The code has been added to the widgets plugin.

GlyphSets at risk

The following GlyphSets are unused in the core Ensembl webcode. Third-party integrators should be aware that they are at risk of deletion in a future release. If you have any use for the following GlyphSets, please contact the Ensembl team.

_text, ctcf, fg_wiggle, GlyphSet_feature, histone_modifications, ld2, lsv_variations, missing, P_protdas, P_separator, preliminary, restrict, simple_histogram, tsv_missing, urlfeature, Vrefseqs

Tools (BLAST & BLAT) gap initiation update

Gap initiation and extension penalties has been updated/changed to reflect the correct order which is dependant on the matrix (BLOSUM and PAM) and the same has been done for BLASTN which is dependant on the match and mismatch score.

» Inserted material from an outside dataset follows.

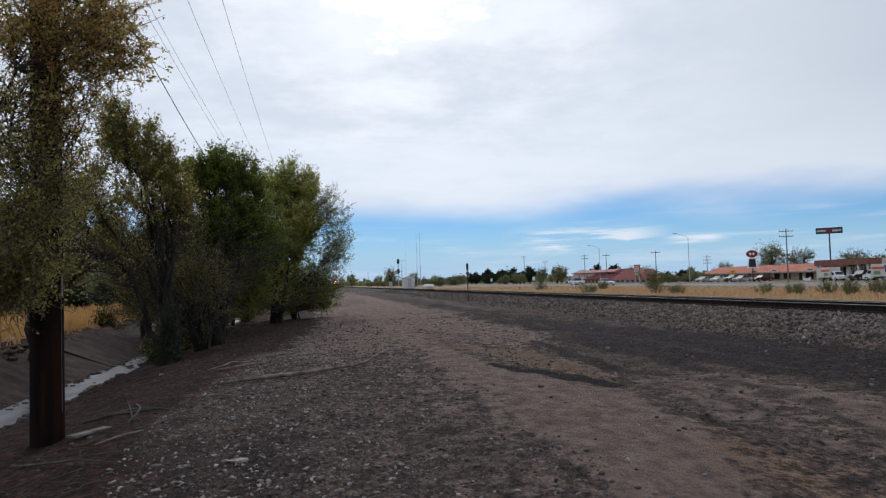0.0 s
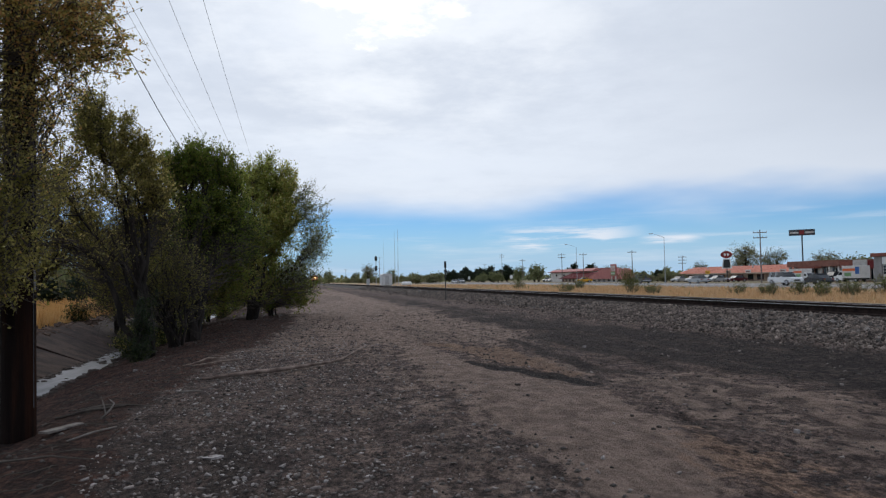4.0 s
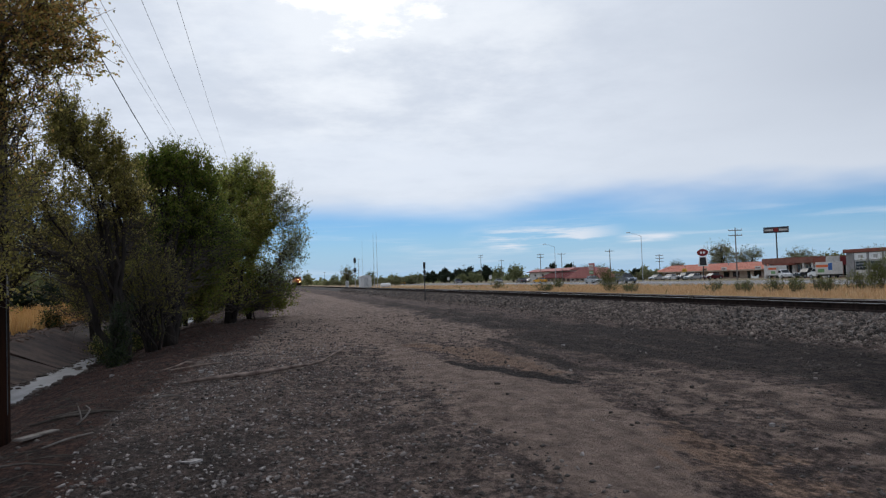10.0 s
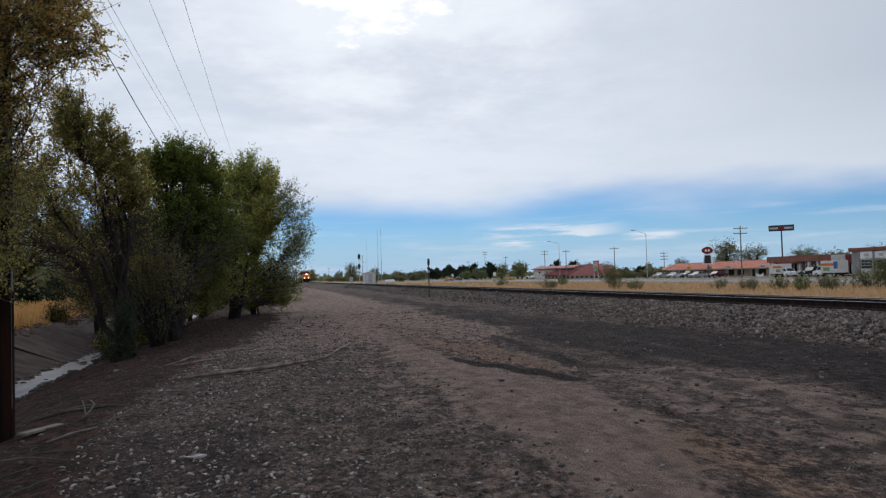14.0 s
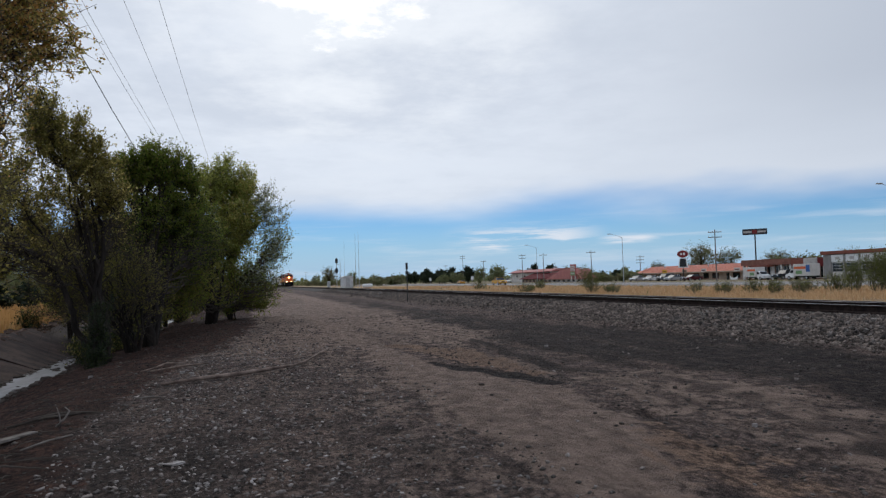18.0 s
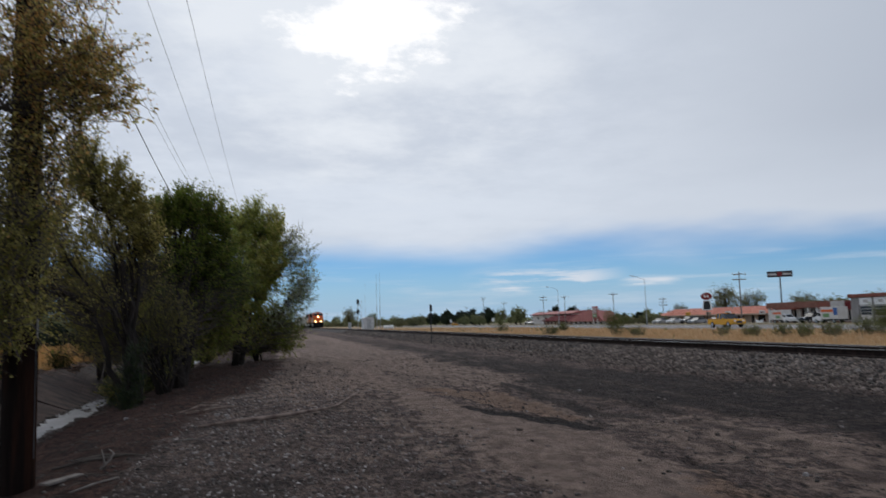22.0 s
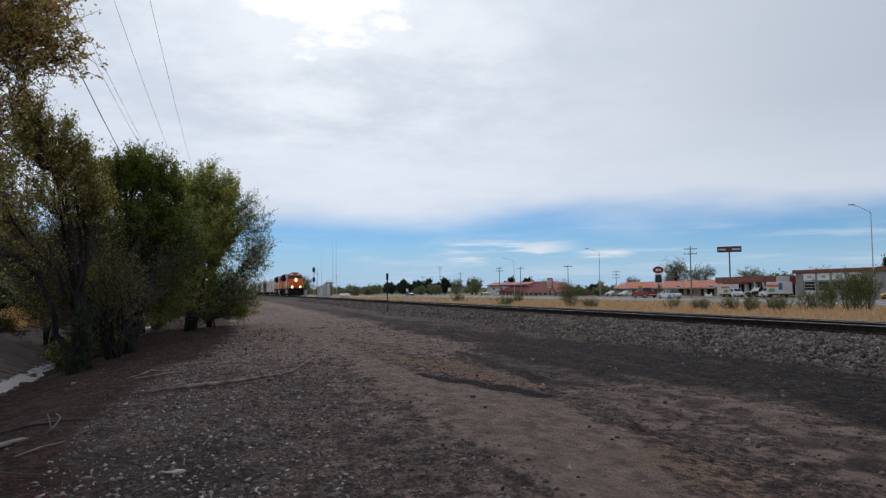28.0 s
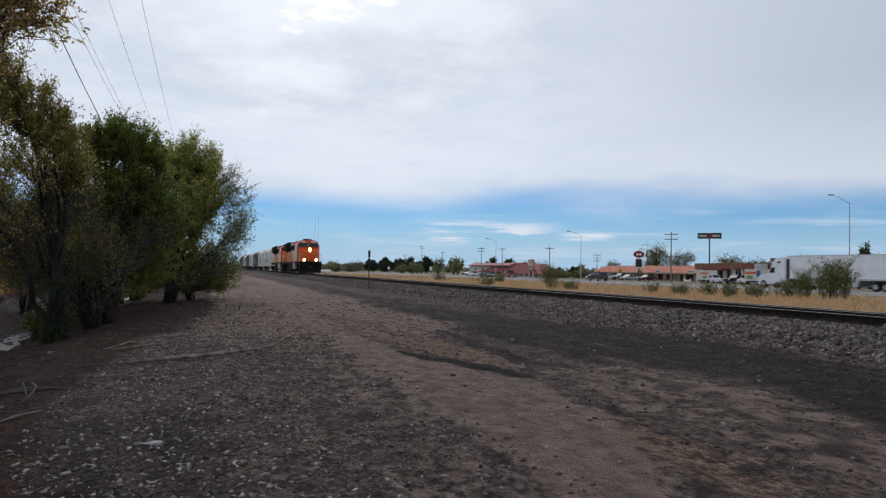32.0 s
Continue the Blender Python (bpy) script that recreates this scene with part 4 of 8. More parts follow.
def make_elm(label, seed, base, stems, blobs, clumps, leaf, per_twig=20, twigs=8, size=0.034, reach=0.55, stem_r=0.09, name="tree", category="tree", far=False, group="", bark="bark", rise=0.25, beads=6, bead=0.03, curl=0.28):
    """A broad tree: stems lean out from one foot, branches run to clumps that fill the crown, sprays of twigs carry small leaves in beads.
    blobs: centre, radii, share and leafiness of each mass of the crown, in the plan along the railway.
    leaf: material, share, height at which it is commonest, and the masses it keeps to (all when empty)."""
    g = np.random.default_rng(seed)
    o = np.array(base)
    share = np.array([b[6] for b in blobs]) / sum(b[6] for b in blobs)
    pick = g.choice(len(blobs), clumps, p=share)
    d = g.normal(0, 1, (clumps, 3))
    d /= np.linalg.norm(d, axis=1)[:, None]
    r = (0.20 + 0.80 * g.uniform(0, 1, clumps) ** 0.6) * (0.86 + 0.20 * waves(d[:, 0] * 3 + d[:, 2] * 2, d[:, 1] * 3 + d[:, 2], 1.0, seed) + 0.20 * waves(d[:, 0] * 9 + d[:, 2] * 5, d[:, 1] * 9 - d[:, 2] * 4, 1.0, seed + 7))
    mid = np.array([blobs[k][:3] for k in pick])
    cen = mid + d * r[:, None] * np.array([blobs[k][3:6] for k in pick]) - o
    tree = holder(name, label, category, group)
    put(tree, *base)
    trunk_pts, thin = [], []
    order = np.argsort(-share)[:max(1, (len(blobs) * 2) // 3)]
    for k in range(stems):
        b = blobs[order[k % len(order)]]
        a = g.uniform(0, 6.283)
        tip = np.array(b[:3]) + np.array([math.cos(a) * b[3] * 0.4, math.sin(a) * b[4] * 0.4, b[5] * g.uniform(0.35, 0.75)]) - o
        foot = Vector((math.cos(a) * 0.16, math.sin(a) * 0.16, -0.2))
        pts = bend(foot, tip, 0.60, 10, g, 0.06, 0.24)
        r0 = stem_r * g.uniform(0.6, 1.15)
        rad = [max(0.012, r0 * (1 - 0.085 * i)) for i in range(11)]
        if far and k:
            thin.append((pts, rad))
        else:
            v, f = polytube(pts, rad, 7)
            mesh_ob("trunk", v, f, M[bark], True).parent = tree
        trunk_pts += [(p, rr) for p, rr in zip(pts[2:], rad[2:])]
    T = np.array([tuple(p) for p, _ in trunk_pts])
    R = np.array([rr for _, rr in trunk_pts])
    starts, ways = [], []
    for i in range(clumps):
        p = cen[i]
        cost = np.linalg.norm(T - p, axis=1) + np.where(T[:, 2] > p[2] - 0.15, 1.5, 0) + g.uniform(0, 0.5, len(T))
        j = int(np.argmin(cost))
        pts = bend(T[j], p, 0.35, 2 if far else 5, g, 0.04 + 0.02 * math.dist(T[j], p))
        r0 = min(R[j] * 0.55, 0.030)
        rad = [max(0.005, r0 * (1 - 0.17 * k)) for k in range(len(pts))]
        if i < 26 and not far:
            v, f = polytube(pts, rad, 5)
            mesh_ob("limb", v, f, M[bark], True).parent = tree
        elif not far or i % 2 == 0:
            thin.append((pts, rad))
        tail = np.array([tuple(pts[-1]), tuple(pts[-3] if len(pts) > 3 else pts[-2])])
        u = g.uniform(0, 1, (twigs, 1))
        u[:2] = 0
        starts.append(tail[0] + (tail[1] - tail[0]) * u)
        along = np.array((pts[-1] - pts[-2]).normalized())
        ways.append(along * 0.35 + d[i] * 0.40 + g.normal(0, 0.5, (twigs, 3)) + np.array([0, 0, rise]))
    # sprays: three bent steps each
    S, W = np.concatenate(starts), np.concatenate(ways)
    W /= np.linalg.norm(W, axis=1)[:, None]
    n = len(S)
    owner = np.repeat(pick, twigs)
    step = reach * g.uniform(0.35, 1.3, (n, 1)) / 3
    A = np.empty((n, 4, 3))
    A[:, 0] = S
    for k in range(3):
        W = W + g.normal(0, curl, (n, 3)) + np.array([0, 0, 0.10 * rise])
        W /= np.linalg.norm(W, axis=1)[:, None]
        A[:, k + 1] = A[:, k] + W * step
    for i in range(0 if not far else n, n):
        thin.append(([Vector(q) for q in A[i, (0, 1, 3), :]], [0.0045, 0.0038, 0.002]))
    v, f = tubes_mesh(thin, 3)
    tw = mesh_ob("twig_growth", v, f, M["bark" if far else "twig"])
    tw.parent = tree
    tagged(tw, kind="stuff")
    if far:
        per_twig, size, bead = per_twig * 0.36, size * 1.5, bead * 4
    full = np.array([b[7] if len(b) > 7 else 1.0 for b in blobs])[owner] * g.uniform(0.4, 1.5, n)
    for mat, part_, at, *own in leaf:
        m = int(n * per_twig * part_)
        # each leaf colour keeps to its own height and masses, lit tops partly by colour
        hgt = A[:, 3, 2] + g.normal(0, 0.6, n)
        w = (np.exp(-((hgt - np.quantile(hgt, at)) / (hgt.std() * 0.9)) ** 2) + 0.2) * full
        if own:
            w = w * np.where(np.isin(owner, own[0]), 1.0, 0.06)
        j = g.choice(n, m, p=w / w.sum())
        # leaves gather in beads along each spray
        u = np.clip((g.integers(0, beads, m) + 0.5 + g.normal(0, 0.16, m)) / beads, 0, 0.999) * 3
        k = u.astype(int)
        q = (u - k)[:, None]
        c = A[j, k] * (1 - q) + A[j, k + 1] * q + g.normal(0, bead, (m, 3))
        x = g.normal(0, 1, (m, 3))
        x /= np.linalg.norm(x, axis=1)[:, None]
        y = np.cross(x, g.normal(0, 1, (m, 3)))
        y /= np.linalg.norm(y, axis=1)[:, None] + 1e-9
        sz = size * g.uniform(0.55, 1.4, (m, 1))
        V = np.stack([c - x * sz, c - y * sz * 0.6, c + x * sz, c + y * sz * 0.6], 1).reshape(-1, 3)
        crown = quads_ob("crown", V, M[mat])
        crown.parent = tree
        tagged(crown, kind="stuff")
    return tree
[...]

Download the ncRNA secondary-structure as SVG

You can now download the ncRNA secondary structure view as  SVG. A link has been added at the top of the view.

Track label improvements for images

Some tracks in images now appear within sections, grouping common tracks within a category.

Each section is identified by a heading underlined in a certain colour, and each track within that section by the same colour being used on its left-hand side.

Also, some tracks now have labels within the image itself, to allow particularly long labels. These in-image labels can be configured on or off via the configuration panel.

Initially these features are primarily targeted at trackhub support, but will be increasingly used for other tracks as the opportunity is identified.